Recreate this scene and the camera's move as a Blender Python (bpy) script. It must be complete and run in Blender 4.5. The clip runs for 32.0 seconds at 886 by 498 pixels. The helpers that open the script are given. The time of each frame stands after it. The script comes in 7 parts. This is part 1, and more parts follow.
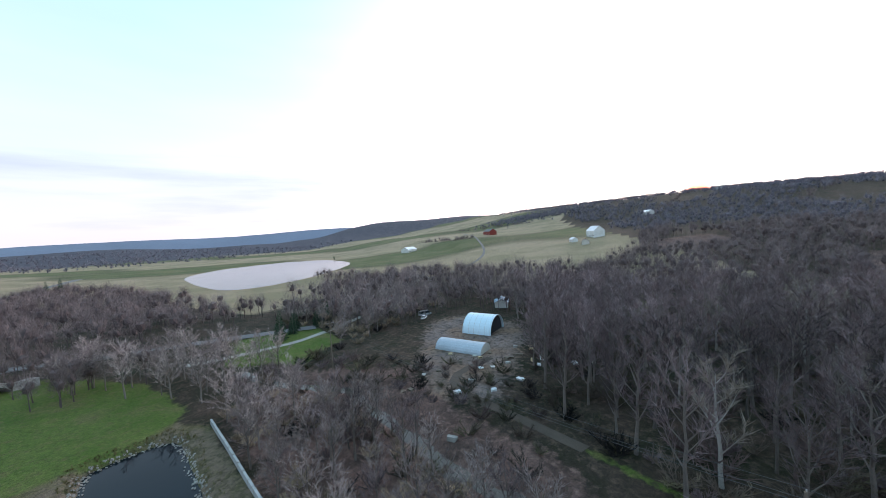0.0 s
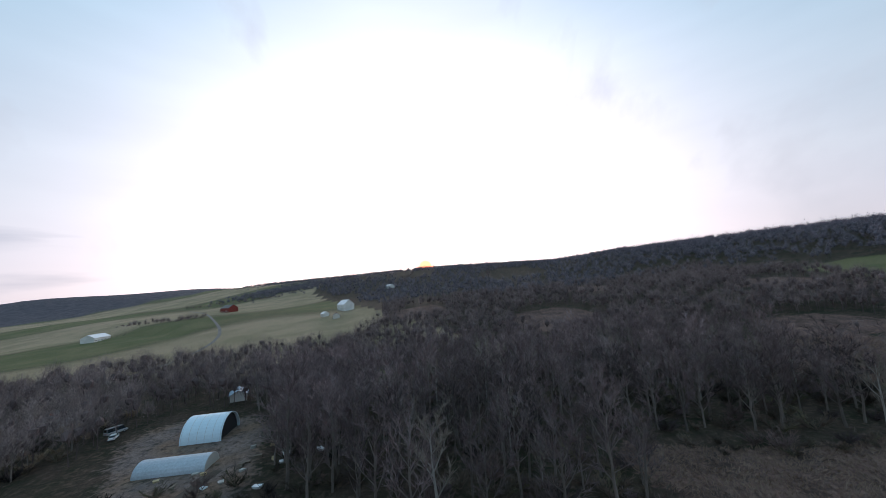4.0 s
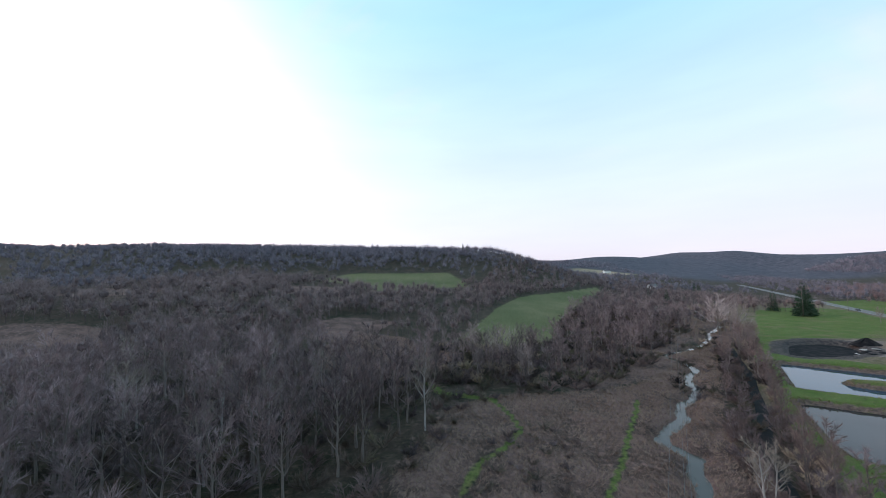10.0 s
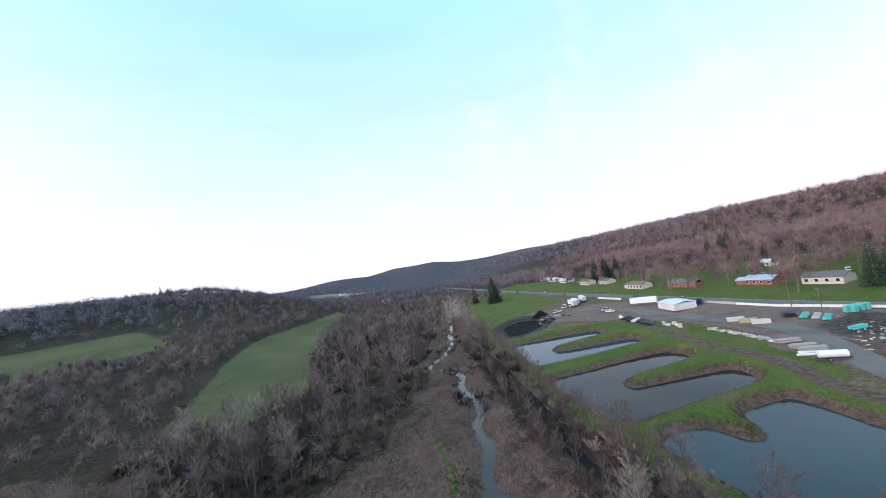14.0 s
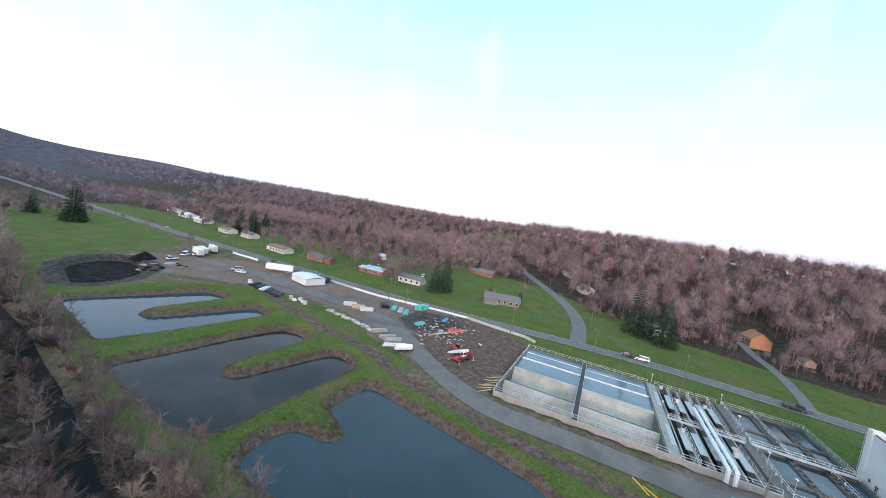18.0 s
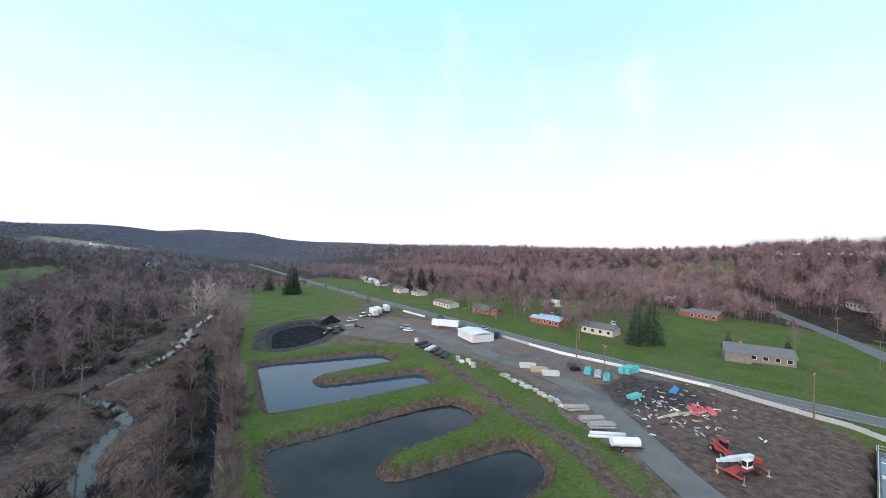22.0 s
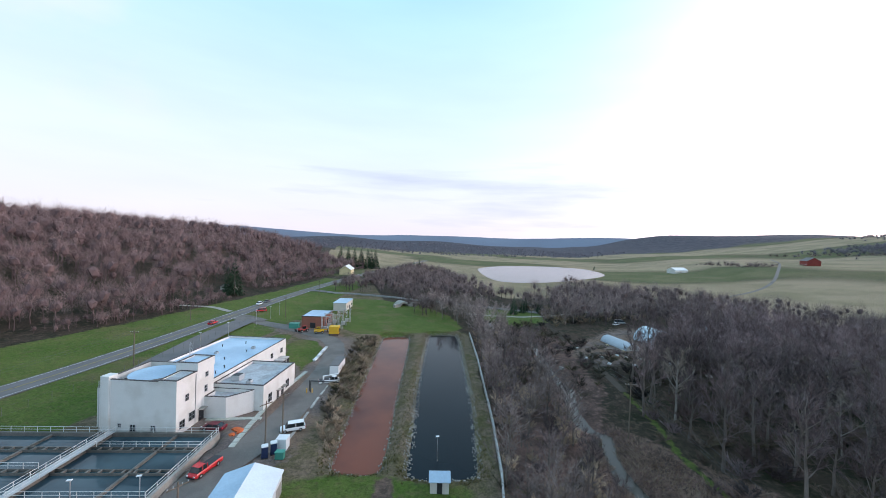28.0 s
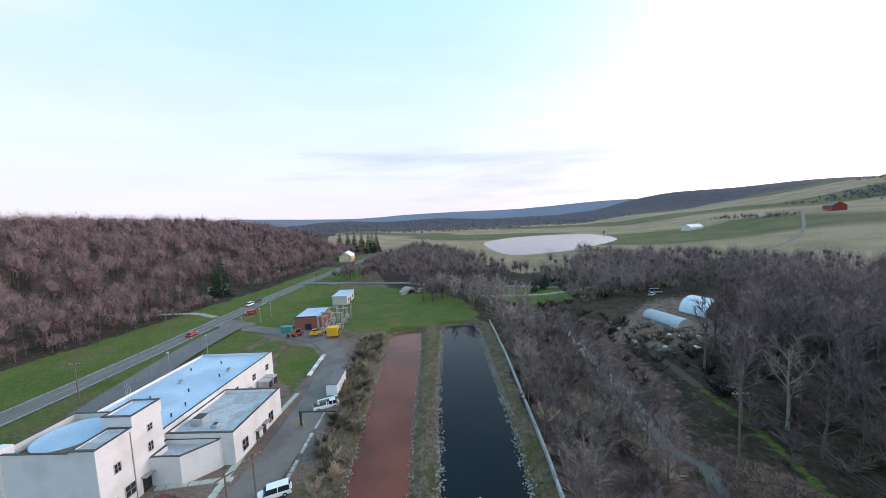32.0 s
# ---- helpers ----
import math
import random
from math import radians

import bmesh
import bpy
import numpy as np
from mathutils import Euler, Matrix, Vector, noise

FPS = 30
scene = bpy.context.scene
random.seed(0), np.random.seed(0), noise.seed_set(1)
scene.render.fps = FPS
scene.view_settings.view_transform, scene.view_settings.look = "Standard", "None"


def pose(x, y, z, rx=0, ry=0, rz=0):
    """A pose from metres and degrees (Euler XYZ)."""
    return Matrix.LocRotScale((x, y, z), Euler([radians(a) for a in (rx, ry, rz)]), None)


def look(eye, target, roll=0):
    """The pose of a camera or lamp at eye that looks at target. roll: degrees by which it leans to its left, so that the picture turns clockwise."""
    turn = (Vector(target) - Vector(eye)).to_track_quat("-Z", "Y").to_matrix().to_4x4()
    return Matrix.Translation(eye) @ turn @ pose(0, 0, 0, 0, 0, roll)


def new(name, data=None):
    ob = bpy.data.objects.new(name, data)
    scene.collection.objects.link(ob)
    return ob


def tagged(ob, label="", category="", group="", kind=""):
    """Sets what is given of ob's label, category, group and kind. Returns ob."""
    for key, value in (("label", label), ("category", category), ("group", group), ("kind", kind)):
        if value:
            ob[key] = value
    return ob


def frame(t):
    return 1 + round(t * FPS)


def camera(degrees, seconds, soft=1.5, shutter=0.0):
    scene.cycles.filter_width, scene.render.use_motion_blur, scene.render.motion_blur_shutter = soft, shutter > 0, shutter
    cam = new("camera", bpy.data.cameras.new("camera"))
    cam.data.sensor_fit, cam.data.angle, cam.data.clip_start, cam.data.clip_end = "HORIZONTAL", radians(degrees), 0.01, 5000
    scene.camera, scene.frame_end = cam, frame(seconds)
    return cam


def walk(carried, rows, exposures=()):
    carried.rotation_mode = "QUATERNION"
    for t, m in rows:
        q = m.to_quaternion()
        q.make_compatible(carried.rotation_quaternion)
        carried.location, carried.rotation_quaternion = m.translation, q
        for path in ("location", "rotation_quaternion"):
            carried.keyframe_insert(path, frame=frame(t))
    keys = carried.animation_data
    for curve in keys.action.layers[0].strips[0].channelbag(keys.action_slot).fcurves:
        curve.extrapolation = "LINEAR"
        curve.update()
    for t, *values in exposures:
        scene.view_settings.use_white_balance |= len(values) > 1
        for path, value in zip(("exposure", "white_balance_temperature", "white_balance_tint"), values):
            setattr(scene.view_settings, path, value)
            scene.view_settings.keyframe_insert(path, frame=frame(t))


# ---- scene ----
# ---- camera and walk ----
cam = camera(103.00, 32.0, soft=0.5)
PATH = [
    (0, (-22.26, -50.45, 36.95), (-65.03, -76.24, 34.72), -3.31),
    (0.5, (-19.00, -50.61, 37.14), (-64.75, -70.60, 34.56), -2.74),
    (1, (-15.03, -50.17, 38.01), (-64.16, -59.30, 39.54), -1.43),
    (1.5, (-17.65, -47.45, 38.06), (-67.25, -42.37, 41.79), -1.17),
    (2, (-16.82, -47.31, 38.34), (-66.16, -40.83, 43.24), -3.55),
    (2.5, (-16.83, -47.34, 38.22), (-66.08, -41.45, 44.52), -5.17),
    (4.5, (-21.51, -48.37, 38.96), (-70.65, -40.30, 43.45), -3.68),
    (5, (-24.91, -48.07, 40.04), (-74.03, -38.97, 38.14), -5.86),
    (5.5, (-28.30, -46.81, 39.91), (-76.95, -35.65, 36.89), -8.68),
    (6, (-32.41, -45.30, 39.01), (-79.95, -29.94, 37.13), -11.94),
    (6.5, (-40.29, -44.08, 35.77), (-83.69, -19.27, 35.40), -16.19),
    (7, (-48.57, -45.95, 38.19), (-83.99, -10.68, 36.71), -19.04),
    (7.5, (-54.11, -46.79, 40.13), (-80.90, -4.60, 38.42), -19.09),
    (8, (-55.79, -42.54, 39.14), (-76.36, 3.04, 39.05), -17.48),
    (8.5, (-56.34, -37.90, 38.15), (-74.73, 8.59, 39.01), -10.27),
    (9, (-56.92, -33.19, 37.60), (-72.54, 14.30, 38.44), -4.37),
    (9.5, (-57.16, -29.77, 37.52), (-70.64, 18.35, 39.33), -2.67),
    (10, (-57.69, -27.23, 37.62), (-71.23, 20.78, 41.13), -0.85),
    (10.5, (-58.20, -24.18, 38.18), (-71.72, 23.82, 41.79), -0.17),
    (11, (-58.77, -21.22, 38.64), (-72.35, 26.77, 42.16), 0.52),
    (11.5, (-59.37, -18.37, 38.82), (-72.75, 29.67, 42.49), 0.56),
    (12, (-59.73, -14.83, 38.88), (-71.44, 33.63, 42.76), -0.52),
    (12.5, (-60.53, -9.09, 38.43), (-66.41, 40.43, 42.06), -3.98),
    (13, (-61.90, -3.92, 38.48), (-61.17, 45.94, 42.10), -5.69),
    (13.5, (-62.58, 2.42, 38.72), (-50.84, 50.88, 42.41), -9.78),
    (14, (-62.49, 7.10, 38.56), (-40.32, 51.77, 42.16), -10.63),
    (14.5, (-62.31, 10.46, 39.85), (-30.56, 48.93, 43.38), -11.96),
    (15, (-61.15, 14.84, 39.00), (-21.83, 45.51, 42.63), -10.75),
    (15.5, (-59.95, 17.26, 39.50), (-16.60, 41.99, 42.46), -6.96),
    (17.5, (-49.61, 18.60, 41.56), (-0.83, 28.88, 37.81), 6.20),
    (18, (-46.98, 18.94, 41.40), (1.90, 28.87, 38.01), 9.83),
    (18.5, (-44.10, 19.21, 41.21), (4.74, 29.42, 38.06), 12.17),
    (19, (-41.26, 19.55, 40.98), (7.54, 30.19, 38.68), 12.47),
    (19.5, (-38.61, 20.70, 40.38), (9.43, 34.58, 40.11), 14.56),
    (20, (-33.72, 22.18, 39.87), (9.35, 47.58, 39.82), 21.00),
    (20.5, (-27.42, 27.82, 36.93), (9.71, 61.30, 37.55), 22.76),
    (21, (-24.99, 30.38, 36.24), (10.07, 66.01, 37.24), 19.35),
    (21.5, (-23.39, 31.41, 36.54), (14.28, 64.27, 37.35), 10.52),
    (22, (-22.22, 33.12, 36.76), (17.34, 63.69, 37.93), 2.24),
    (22.5, (-20.24, 35.57, 36.43), (18.25, 67.43, 38.25), 3.31),
    (23, (-18.53, 37.83, 35.90), (19.43, 70.18, 39.48), 4.41),
    (23.5, (-16.28, 39.62, 35.66), (21.04, 72.48, 40.88), 5.25),
    (24, (-14.17, 41.99, 36.06), (21.71, 76.48, 40.81), 8.21),
    (24.1, (-12.94, 42.00, 36.67), (28.87, 68.62, 43.21), 5.12),
    (24.2, (-11.71, 42.02, 37.29), (34.42, 59.68, 45.04), 1.65),
    (24.3, (-10.48, 42.04, 37.90), (38.17, 50.02, 46.25), -2.03),
    (24.4, (-9.25, 42.05, 38.52), (40.01, 40.04, 46.81), -5.79),
    (24.5, (-8.02, 42.07, 39.13), (39.94, 30.15, 46.73), -9.45),
    (24.6, (-6.79, 42.09, 39.75), (37.99, 20.76, 46.03), -12.86),
    (24.7, (-5.56, 42.10, 40.36), (34.31, 12.25, 44.78), -15.88),
    (24.8, (-4.33, 42.12, 40.98), (29.08, 4.98, 43.04), -18.42),
    (24.9, (-3.10, 42.14, 41.59), (22.58, -0.75, 40.91), -20.38),
    (25, (-1.88, 42.15, 42.21), (15.13, -4.72, 38.52), -21.71),
    (25.1, (-0.61, 41.28, 42.17), (7.47, -7.93, 38.60), -19.75),
    (25.2, (0.66, 40.40, 42.12), (1.42, -9.49, 38.88), -18.23),
    (25.3, (1.92, 39.53, 42.08), (-2.74, -10.17, 39.20), -17.15),
    (25.4, (3.19, 38.65, 42.03), (-4.86, -10.63, 39.44), -16.50),
    (25.5, (4.45, 37.78, 41.99), (-4.83, -11.29, 39.51), -16.27),
    (26, (5.49, 35.06, 42.13), (-9.72, -12.56, 41.14), -13.48),
    (26.5, (4.84, 31.24, 42.14), (-10.65, -16.30, 41.42), -11.66),
    (28.5, (-0.33, 21.65, 42.94), (-13.40, -26.60, 42.02), 4.80),
    (29, (-0.86, 19.09, 42.80), (-13.35, -29.31, 42.05), 4.83),
    (29.5, (-1.54, 15.52, 42.89), (-14.54, -32.75, 41.89), 3.03),
    (30, (-1.72, 12.76, 42.75), (-15.31, -35.35, 41.77), 0.72),
    (30.5, (-2.22, 9.75, 42.75), (-16.00, -38.31, 41.91), -0.97),
    (31, (-2.53, 6.42, 42.49), (-16.31, -41.64, 41.87), -2.08),
    (31.5, (-2.86, 3.38, 42.56), (-16.53, -44.70, 41.56), -2.63),
    (32, (-3.42, -0.44, 42.57), (-16.80, -48.43, 38.40), -2.85),
]
walk(cam, [(t, look(e, g, r)) for t, e, g, r in PATH],
     exposures=[(0, 0.27, 6340, 21), (1, 0.2, 6340, 21), (2, -0.2, 6340, 21), (5, -0.55, 6340, 21), (6, 0.0, 6340, 21), (7, 0.15, 6340, 21), (8, 0.1, 6340, 21), (10, 0.12, 6340, 21), (13, 0.2, 6340, 21), (15, 0.35, 6340, 21), (20, 0.38, 6340, 21), (23, 0.26, 6340, 21), (25, 0.2, 6340, 21), (29, 0.18, 6340, 21), (32, 0.18, 6340, 21)])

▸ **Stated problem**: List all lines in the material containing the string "exposures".

▸ **Task solution**:
def walk(carried, rows, exposures=()):
    for t, *values in exposures:
     exposures=[(0, 0.27, 6340, 21), (1, 0.2, 6340, 21), (2, -0.2, 6340, 21), (5, -0.55, 6340, 21), (6, 0.0, 6340, 21), (7, 0.15, 6340, 21), (8, 0.1, 6340, 21), (10, 0.12, 6340, 21), (13, 0.2, 6340, 21), (15, 0.35, 6340, 21), (20, 0.38, 6340, 21), (23, 0.26, 6340, 21), (25, 0.2, 6340, 21), (29, 0.18, 6340, 21), (32, 0.18, 6340, 21)])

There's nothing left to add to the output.